Mizuho Financial Group's net profit doubled in the October-December quarter, helped by lower credit costs, and it kept its full-year profit outlook unchanged.

Profit growth at Japan's second-largest bank by assets slowed from the preceding two quarters, however, in the absence of hefty bond trading gains, while core lending activities remained sluggish amid the fragile economic recovery.

Net profit came to 80.3 billion yen ($978.1 million) in the third quarter, up from 38.5 billion yen a year earlier, according to Reuters' calculations from nine-month results.

That compared with forecasts of 100 billion yen by Citigroup Global Markets and 87 billion yen by Credit Suisse.
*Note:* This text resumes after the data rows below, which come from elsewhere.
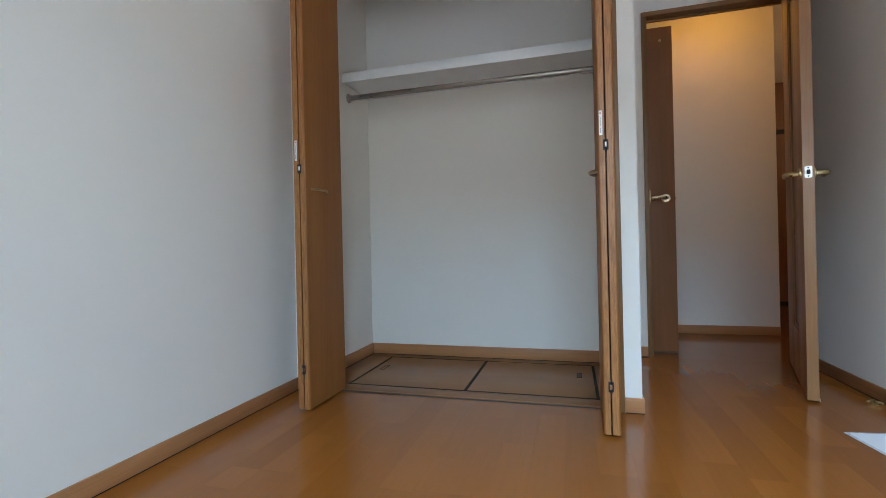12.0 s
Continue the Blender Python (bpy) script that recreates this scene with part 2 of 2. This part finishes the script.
# ---- the room's shell ----
LEFT, RIGHT, CEIL = 0.083, 2.602, 2.372
STUB = 1.642
ALC = 1.0          # back wall of the door recess
WALL_END = 1.075   # its hallway face
CL, CR, CB = 0.120, 1.548, 0.799   # closet inside: sides and back
FX0, FX1, FZ = 0.222, 1.577, 2.049   # closet casing, outside
DX0, DX1, DZ = 1.812, 2.596, 2.049   # room door casing, outside
HALL_Y, HALL_X = 1.838, 2.809

structure("wall_left", boxes((LEFT - 0.1, LEFT, BACK_Y, 0.92, 0, CEIL)), PAPER_WALL, "plain white papered wall beside the closet", "wall")
structure("wall_closet_front", wall_with_opening(LEFT, STUB, 0, 0.10, CEIL, FX0 + 0.01, FX1 - 0.01, FZ - 0.01),
          PAPER_WALL, "white papered wall around the closet opening", "wall")
structure("wall_closet_left", boxes((LEFT, CL, 0.10, CB, 0, CEIL)), PAPER_WALL, "white papered side wall inside the closet", "wall")
structure("wall_closet_back", boxes((LEFT, CR, CB, 0.92, 0, CEIL)), PAPER_WALL, "white papered back wall inside the closet", "wall")
structure("wall_closet_right", boxes((CR, STUB, 0.10, ALC, 0, CEIL)), PAPER_WALL, "white papered partition between closet and door recess", "wall")
structure("wall_door", wall_with_opening(1.0, RIGHT + 0.1, ALC, WALL_END, CEIL, DX0 + 0.01, DX1 - 0.005, DZ - 0.01),
          PAPER_WALL, "white papered wall around the room door", "wall")
structure("wall_right", boxes((RIGHT, RIGHT + 0.1, BACK_Y, ALC, 0, CEIL)), PAPER_WALL, "white papered wall behind the open door", "wall")
structure("wall_window", boxes((LEFT - 0.1, WIN_X0, BACK_Y - 0.15, BACK_Y, 0, CEIL), (WIN_X1, RIGHT + 0.1, BACK_Y - 0.15, BACK_Y, 0, CEIL),
                               (WIN_X0, WIN_X1, BACK_Y - 0.15, BACK_Y, WIN_Z1, CEIL), (WIN_X0, WIN_X1, BACK_Y - 0.15, BACK_Y, -0.1, WIN_Z0)),
          PAPER_WALL, "white papered wall with the sliding window", "wall")
structure("ceiling", boxes((LEFT - 0.1, RIGHT + 0.1, BACK_Y - 0.15, WALL_END, CEIL, CEIL + 0.1)), CEILING_PAPER, "white papered ceiling of the room", "ceiling")

# unseen ground, added as a reflector that throws sunlight through the window
structure("ground", boxes((-60.0, 60.0, -120.0, BACK_Y - 0.15, -0.3, -0.1)), GROUND, "unseen bluish ground added outside to bounce sunlight in", "ground")

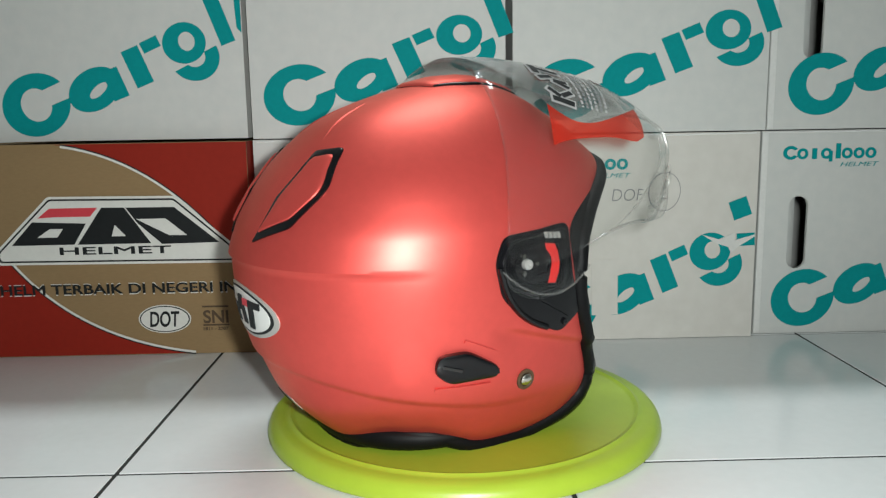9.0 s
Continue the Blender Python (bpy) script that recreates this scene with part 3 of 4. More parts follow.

For the first six months of the current financial year, Mizuho and its rivals saw their earnings boosted by a sharp rise in prices of U.S. Treasury and Japanese government bonds, although bond prices started falling late last year.

For the year ending in March, the bank retained its net profit forecast of 500 billion yen, up from 239.4 billion yen a year earlier and in line with an average estimate of 507.3 billion yen in a poll of 14 analysts by Thomson Reuters I/B/E/S.

Last week, No. 3 Japanese bank Sumitomo Mitsui Financial Group posted a 21 percent fall in net profit on poor demand for loans and bond trading losses.

Shares of Mizuho lost 8 percent last year, underperforming a 3 percent fall in the benchmark Nikkei average.